Book review | The Golden Passport: Global Mobility for Millionaires | K. Surak

Book review | The Golden Passport: Global Mobility for Millionaires | K. Surak

Surak's "The Golden Passport: Global Mobility for Millionaires" is a good, up-to-date overview on the Citizenship by Investment (CBI) industry. I have read it and shared my takeaways here.


The annual turnover of this industry exceeded $4 billion worldwide in 2019. However, CBI programmes have existed since the 1980s - and they were rather "murky", to use the author's words.

Through CBI programmes, affluent individuals could invest financial resources in a country and be rewarded with that country's citizenship and passport. Security implications are evident - are these individuals (and their source of funds) vetted? Who is vetting them? Can the government of the country issuing the citizenship be impartial? Truly an issue of trust at its core (and here I am reminded of my BSc dissertation on institutional trust in the market).

So, to facilitate trust and thus scale up business, the Caribbean microstate of St Kitts developed a pioneering strategy, embedding 1) separation of interests, and 2) oversight into the CBI industry. It became the standard for CBI countries to surround themselves with a network of private actors, each responsible for a different step of the CBI application process. Agents collect the applicant's documents, notaries authenticate them, due diligence firms perform background checks to prevent identify fraud and money laundering.

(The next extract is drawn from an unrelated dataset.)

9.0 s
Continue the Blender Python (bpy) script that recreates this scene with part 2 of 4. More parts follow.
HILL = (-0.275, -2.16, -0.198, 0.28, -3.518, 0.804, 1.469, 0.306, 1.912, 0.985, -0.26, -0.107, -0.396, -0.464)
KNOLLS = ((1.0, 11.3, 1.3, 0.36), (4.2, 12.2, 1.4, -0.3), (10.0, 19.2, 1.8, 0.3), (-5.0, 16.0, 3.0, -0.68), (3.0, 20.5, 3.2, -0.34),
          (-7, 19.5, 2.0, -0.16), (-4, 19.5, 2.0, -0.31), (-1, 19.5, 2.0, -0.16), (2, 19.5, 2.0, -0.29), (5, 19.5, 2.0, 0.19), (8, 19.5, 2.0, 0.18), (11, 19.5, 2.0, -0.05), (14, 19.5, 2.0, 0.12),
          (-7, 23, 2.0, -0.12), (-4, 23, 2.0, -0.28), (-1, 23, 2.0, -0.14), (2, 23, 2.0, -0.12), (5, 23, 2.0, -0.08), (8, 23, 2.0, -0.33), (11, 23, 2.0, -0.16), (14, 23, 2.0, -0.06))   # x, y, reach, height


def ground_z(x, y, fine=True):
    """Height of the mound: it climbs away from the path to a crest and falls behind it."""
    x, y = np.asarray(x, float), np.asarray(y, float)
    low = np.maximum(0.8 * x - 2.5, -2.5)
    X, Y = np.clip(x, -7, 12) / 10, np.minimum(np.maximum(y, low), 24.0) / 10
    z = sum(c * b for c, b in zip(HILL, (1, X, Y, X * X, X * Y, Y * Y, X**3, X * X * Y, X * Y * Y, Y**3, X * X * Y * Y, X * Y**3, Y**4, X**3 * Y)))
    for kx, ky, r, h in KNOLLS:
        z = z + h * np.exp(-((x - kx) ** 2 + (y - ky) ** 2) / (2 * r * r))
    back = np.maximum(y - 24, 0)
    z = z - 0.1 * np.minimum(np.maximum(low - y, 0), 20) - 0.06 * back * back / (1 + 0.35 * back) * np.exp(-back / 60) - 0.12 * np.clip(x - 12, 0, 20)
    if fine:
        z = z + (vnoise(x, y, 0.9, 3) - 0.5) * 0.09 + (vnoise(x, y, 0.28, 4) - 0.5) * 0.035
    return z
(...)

Here, we step into geopolitical territory. The majority of CBI due diligence firms happen to be Western. This is because the key asset of contemporary CBI programmes is easier business mobility towards Western countries; notably, visa-free access to Europe's Schengen Area and the E-2 investor route into the USA - mobility privileges taken for granted by many in the Global North. These privileges add value to a citizenship but, at the same time, they are also the main cause of its vulnerability: the granting of that citizenship is legitimate only as long as it is legitimate in the eyes of the powerholders. For example, Canada revoking visa-free access to Caribbean citizens in 2017 was a sobering reminder of who has the whip hand. As a result, CBI countries are often concerned with securing and maintaining good relationships with powerholders to protect the value of the citizenship they offer.


As a sociologist, Surak goes a step further in investigating investors' motivations to apply for CBI programmes. In addition to smoothing business travel to Western countries, an interesting range of pull factors arose from her research, including:

  • Naturalising their children for easier travel to international schools abroad
  • Naturalising their children to circumnavigate international schools' nationality quotas within their home country
  • Facilitating and gaining access to advanced wealth structuring abroad
  • Gaining the right to solve disputes through international arbitration rather than national courts
  • Obtaining foreign investment incentives and protections in their home country
  • Travelling abroad on a more "peaceful" passport and reducing the risk of kidnapping or arbitrary arrest
  • Breaking away from their home country's unfavourable tax system
  • Breaking free from sanctions imposed on their home country and its nationals
  • Laying a stepping stone to enter a Western country and eventually gain full residency or citizenship more easily
  • Mitigating discrimination by ethnicity
  • Preventatively arranging a "Plan B" due to instability and unpredictability in their home country


To conclude, as Surak writes, "in an unequal world, the desire for these advantages is unlikely to fade", making CBI a very topical subject. A fascinating body of research awaits you in this book and I can't help but recommend it.